The command is parsing the output of /sbin/ip link show dev /some/device. Are there any surprises in that output for the IB device?

Oleszkiewicz commented 3 years ago

let me check

Oleszkiewicz commented 3 years ago

[15:38 Fenrir ~]# ip link show dev ib0 18: ib0: <BROADCAST,MULTICAST,UP,LOWER_UP> mtu 2044 qdisc mq state UP mode DEFAULT group default qlen 256 link/infiniband a0:00:02:20:fe:80:00:00:00:00:00:00:24:be:05:ff:ff:cb:db:b1 brd 00:ff:ff:ff:ff:12:40:1b:ff:ff:00:00:00:00:00:00:ff:ff:ff:ff

lindig commented 3 years ago

My suspicion: "link/ether" is not found because it is "link/infiniband"

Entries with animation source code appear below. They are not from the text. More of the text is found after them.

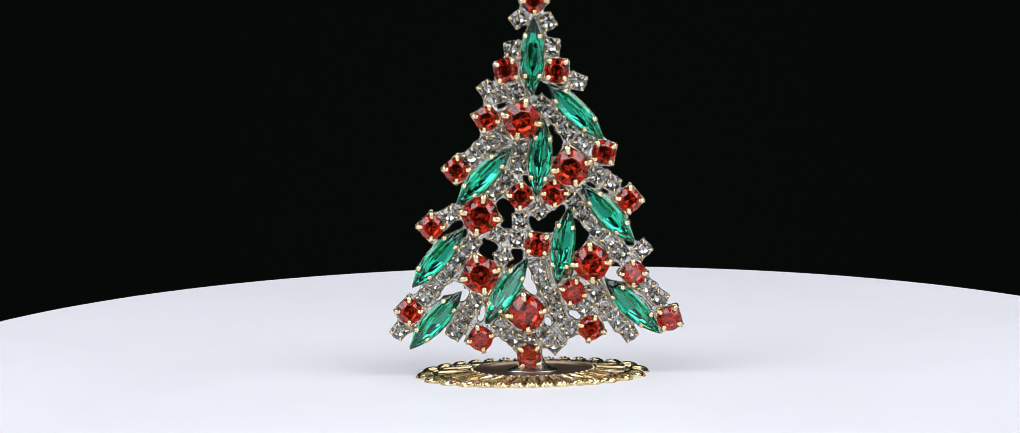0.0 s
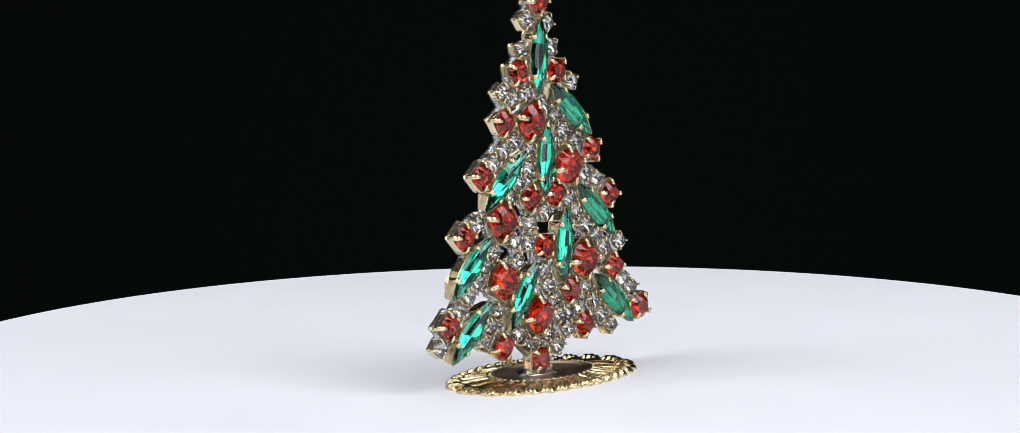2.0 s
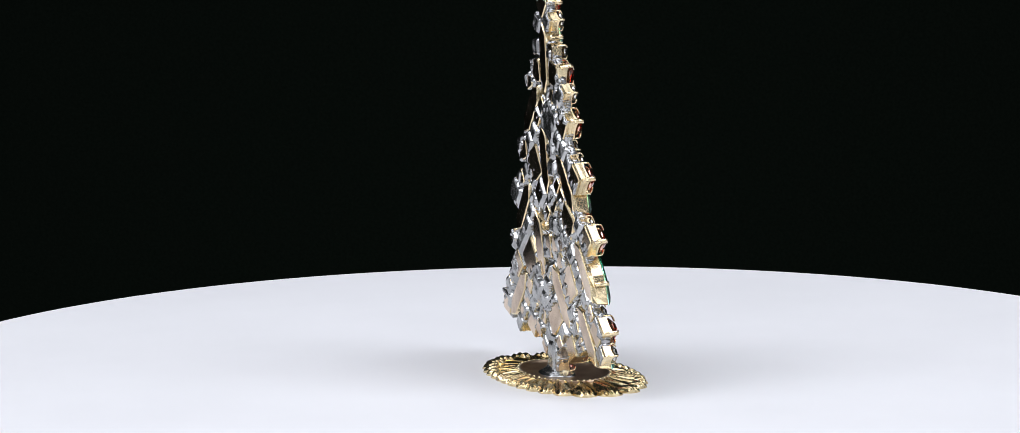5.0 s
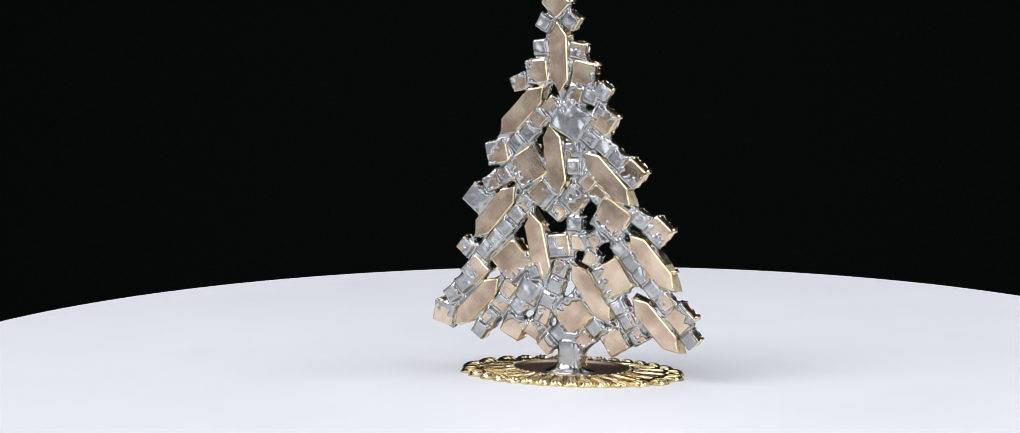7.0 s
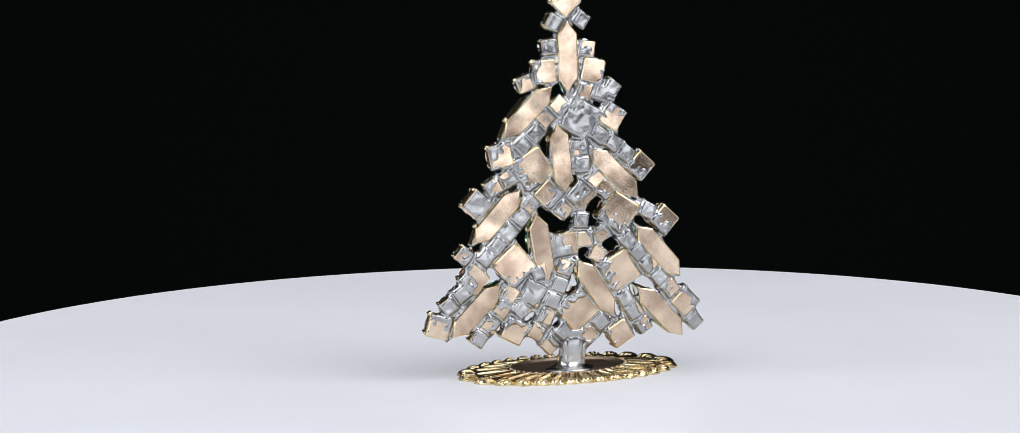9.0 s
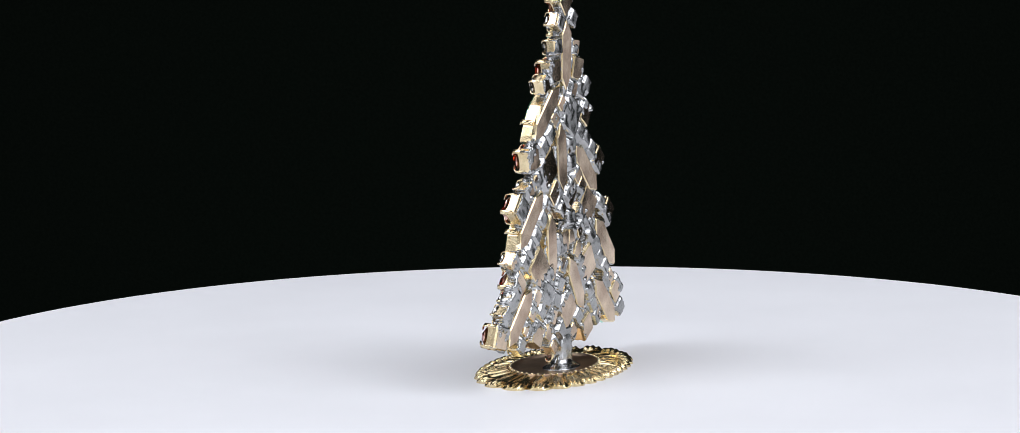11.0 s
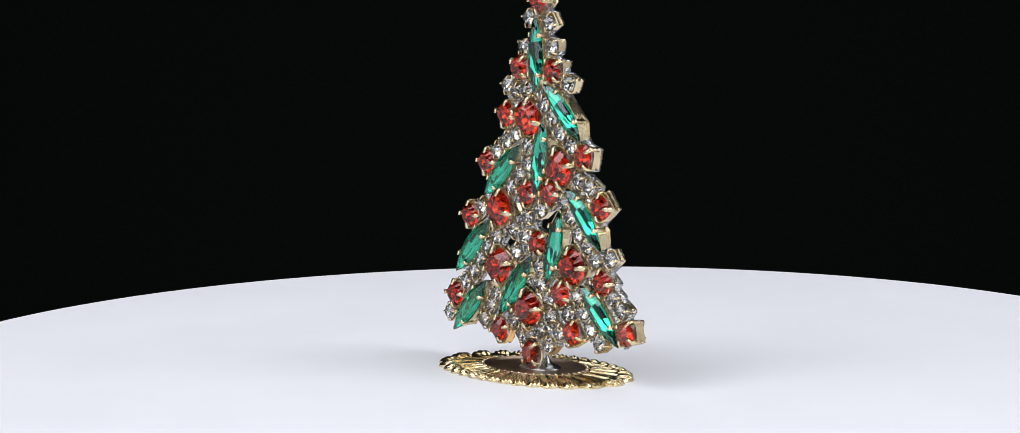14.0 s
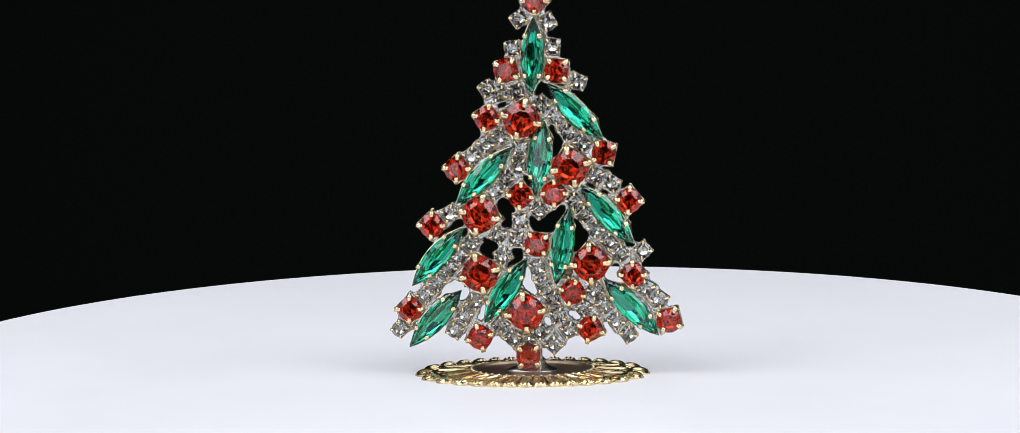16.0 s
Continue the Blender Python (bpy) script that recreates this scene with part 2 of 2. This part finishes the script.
def setting(kind, x, z, turn):
    """One stone in its cup, at millimetres across and up."""
    if kind not in MESHES:
        MESHES[kind] = cup_mesh(kind), stone_mesh(kind), prong_mesh(kind)
    cup, stone, prong = MESHES[kind]
    s, d = SIZES[kind]
    tilt = 2.5
    m = TILT @ mm_pose(x, BACK + ODDS.uniform(-0.12, 0.1), z, 90 + ODDS.uniform(-tilt, tilt), 0, ODDS.uniform(-tilt, tilt)) @ pose(0, 0, 0, 0, 0, turn)
    colour = {"small_red": "red", "large_red": "red", "clear": "clear", "green": "green"}[kind]
    ob = link(NAMES[kind], cup, tree, m, "gold claw cup holding a " + colour + " cut stone")
    gem = link("stone", stone, ob, pose(0, 0, 0, ODDS.uniform(-4, 4), ODDS.uniform(-4, 4), ODDS.uniform(-1, 1) if kind == "green" else 22.5), colour + " faceted glass stone")
    gem.visible_shadow = False
    if kind == "green":
        for u in (-0.52, 0.52):
            for side in (1, -1):
                y = half_width(u, GREEN_WIDTH)
                link("prong", prong, ob, mm_pose(u * s / 2, side * y, 0, 0, 0, 90 * side - side * u * 22))
    else:
        for k in range(4):
            link("prong", prong, ob, pose(0, 0, 0, 0, 0, 45 + 90 * k))
    PLACED.append((kind, x, z, turn))



setting("small_red", 1.1, 79.6, 45)
setting("small_red", -5.0, 64.9, 12)
setting("small_red", 5.8, 65.0, -5)
setting("small_red", -9.4, 55.0, 32)
setting("small_red", -15.8, 44.1, 42)
setting("small_red", -2.3, 38.3, 40)
setting("small_red", 5.0, 38.9, 45)
setting("small_red", 15.6, 47.5, -12)
setting("small_red", 20.8, 37.4, 40)
setting("small_red", -21.4, 32.1, 43)
setting("small_red", 1.3, 28.0, -8)
setting("small_red", -26.3, 13.9, 45)
setting("small_red", -11.2, 7.9, -31)
setting("small_red", 8.6, 17.8, 28)
setting("small_red", 21.5, 21.6, 45)
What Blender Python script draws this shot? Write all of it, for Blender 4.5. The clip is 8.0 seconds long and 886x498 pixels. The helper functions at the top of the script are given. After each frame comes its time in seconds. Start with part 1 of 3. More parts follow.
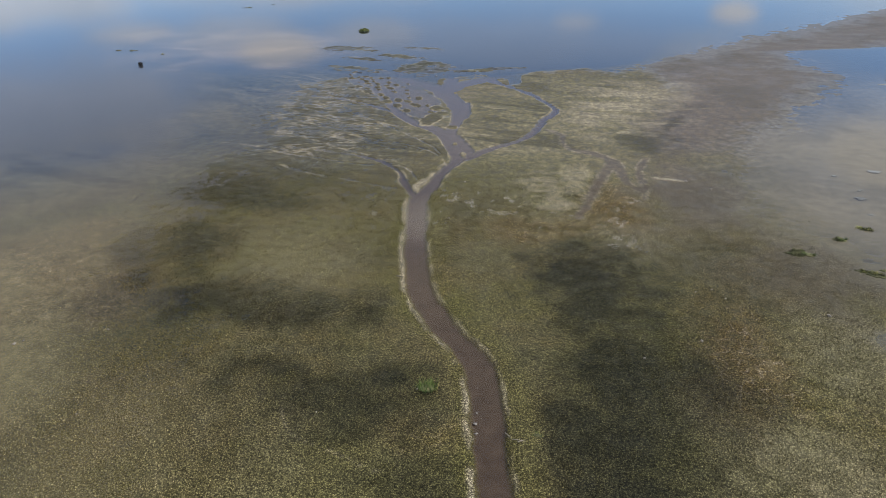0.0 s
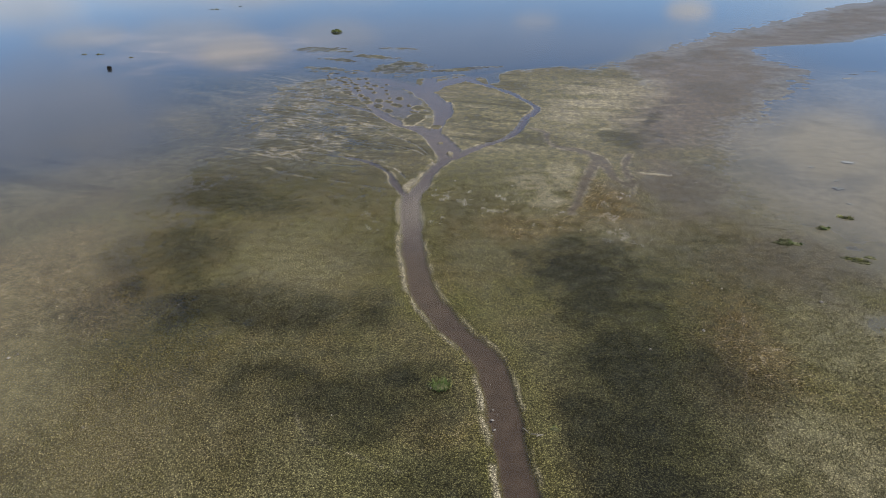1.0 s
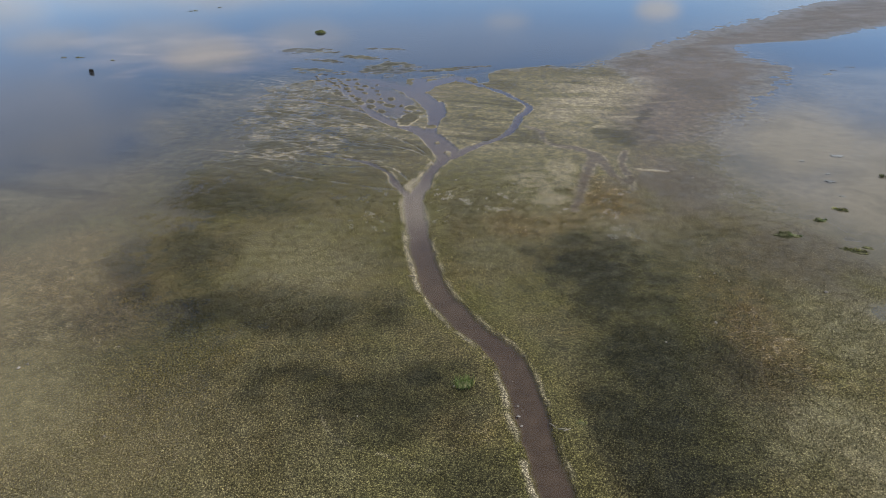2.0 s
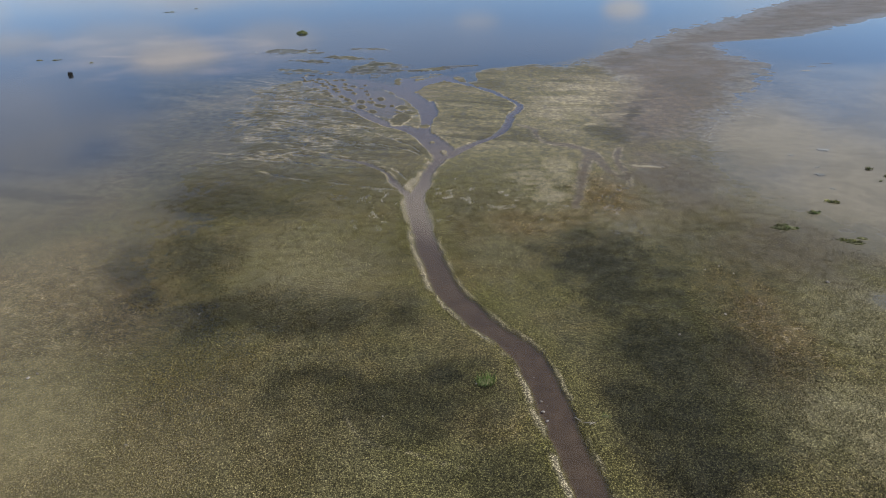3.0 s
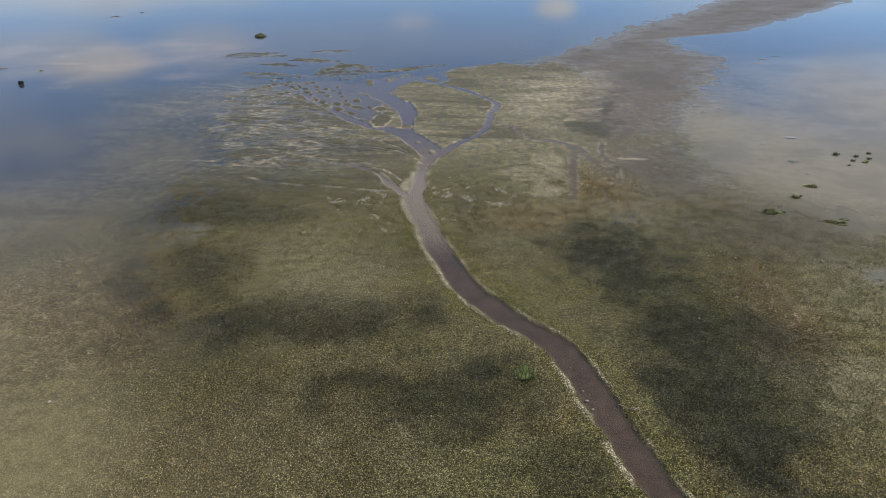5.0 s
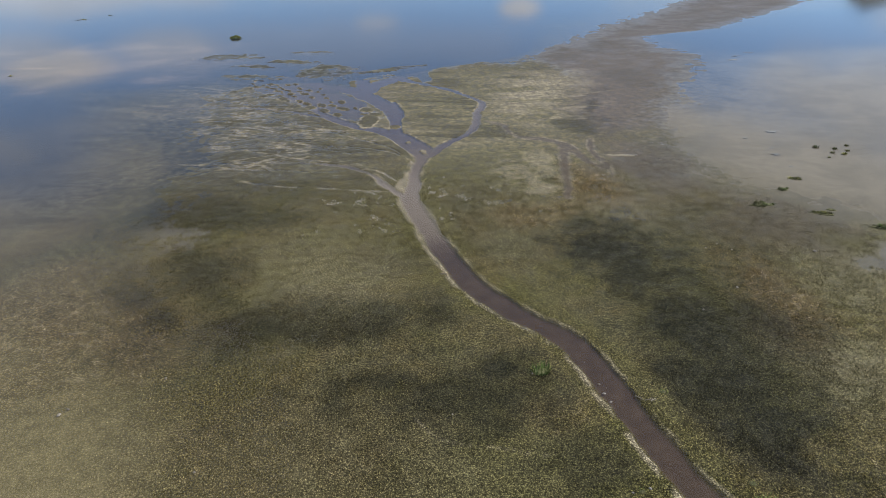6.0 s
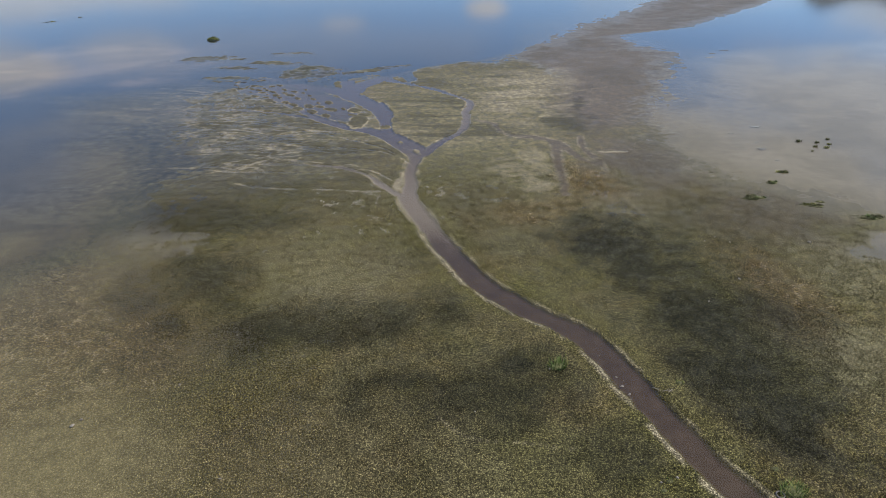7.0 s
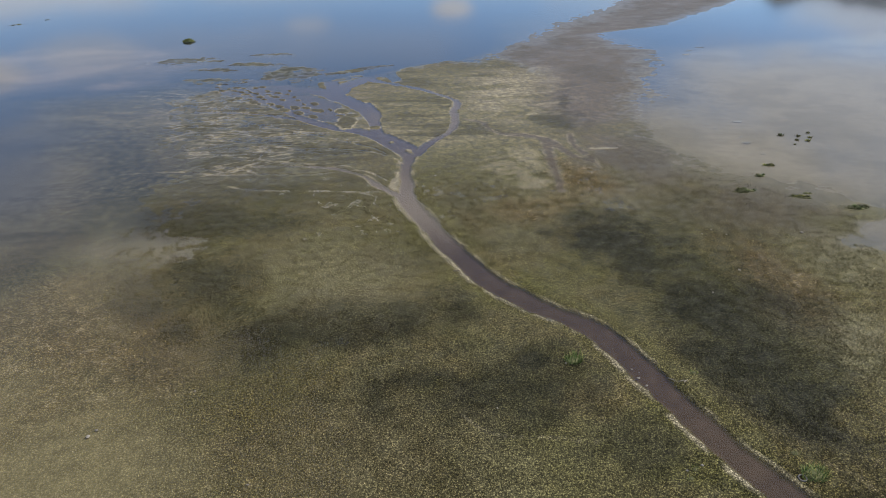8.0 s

Oleszkiewicz commented 3 years ago

1) this should not kill the whole scan process, at best it should cause the device to be undetected. 2) if this is the culprit it should be pretty simple to repair this I guess and allow xcp-networkd to see ib interfaces again ?

lindig commented 3 years ago

I agree. The problem is the uncaught exception which kills the scan process. The code relies on always finding link/ether, which is wrong. This is unconfirmed at this point but I have created an internal ticket:

lindig commented 3 years ago

A potential fix - not yet too happy about it: https://github.com/xapi-project/xcp-networkd/pull/185; it also lacks testing. I have to find out why we haven't seen this problem in our tests.

Oleszkiewicz commented 3 years ago

how could I test this on the server in the fastest way :)? Hopefully without rebuilding everything from source :)?

lindig commented 3 years ago

I am building this on top of our code base but it would be backported to CH 8.2 at least. I can build a binary for CH 8.2 for you and share it - but that would be on Monday.

Oleszkiewicz commented 3 years ago

This would be awesome :) Thank you and waiting for Monday then.

Oleszkiewicz commented 3 years ago

any possibility to try it out on 8.2 and see if any problems arise?

lindig commented 3 years ago

Closing this. Infiniband hardware is unsupported and I understand that this is not fully resolved but we simply don't have the capacity to work on this and also lack the hardware to test it.